Review: Untamed, Glennon Doyle

Glennon Doyle is on all the bestseller lists, she's been interviewed by Oprah and endorsed by juggernauts Elizabeth Gilbert and Brene Brown.

If you like their books, you'd like this one: Doyle's 2020 memoir about suddenly falling in love with, and leaving her marriage for, a woman – American soccer icon Abby Wambach, no less. This amounted to what, in many eyes, was a renunciation of the traditional Christian values and nuclear family life that the writer was already known for.

Doyle begins to trust her intuition when decisionmaking and advocate for all women to behave according to innate knowledge, even when it burns bridges.
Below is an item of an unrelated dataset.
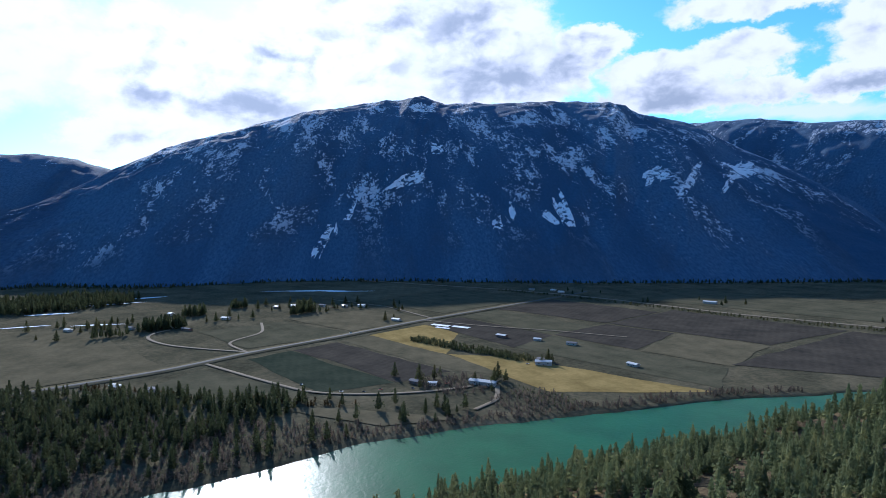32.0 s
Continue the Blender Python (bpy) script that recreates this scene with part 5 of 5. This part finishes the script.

She believes women behaving nicely and safely, denying their own needs to prioritise those of their partners and children, is a driving factor behind the world's most intractable and threatening problems, including climate change, inequality and violence.

She espouses her views through public appearances and philanthropic action and the book, while telling her story, also takes the form – particularly in the second half – of answers to letters and questions from other women.

Her tale is riveting, her ideas intoxicating, and her tone evangelical, almost ringing. The style is both persuasive and powerful. I want to describe it as American, distinctly lacking the self-consciousness of British and Australian readers; yet her humour and sincerity save the book from being preachy or overpowering.

For the most part it is not a linear narrative. Its structure is loose and this is perhaps its biggest failing in that it lacks some signposts for readers as to where they are going and why, as memoir, question-answer and anecdotes mingle. This is a relatively minor criticism, however, and Doyle should take her place alongside Brene Brown and Elizabeth Gilbert in the shelves of all who wish to examine why people behave the way they do, and how this affects their own lives, those of their children and ultimately the societies in which we all live.

Its readability, empowering effect and its emphasis on the meanings and mechanisms of motherhood – not to mention its striking cover – would make it an excellent Mother's Day gift for the thinking Mum.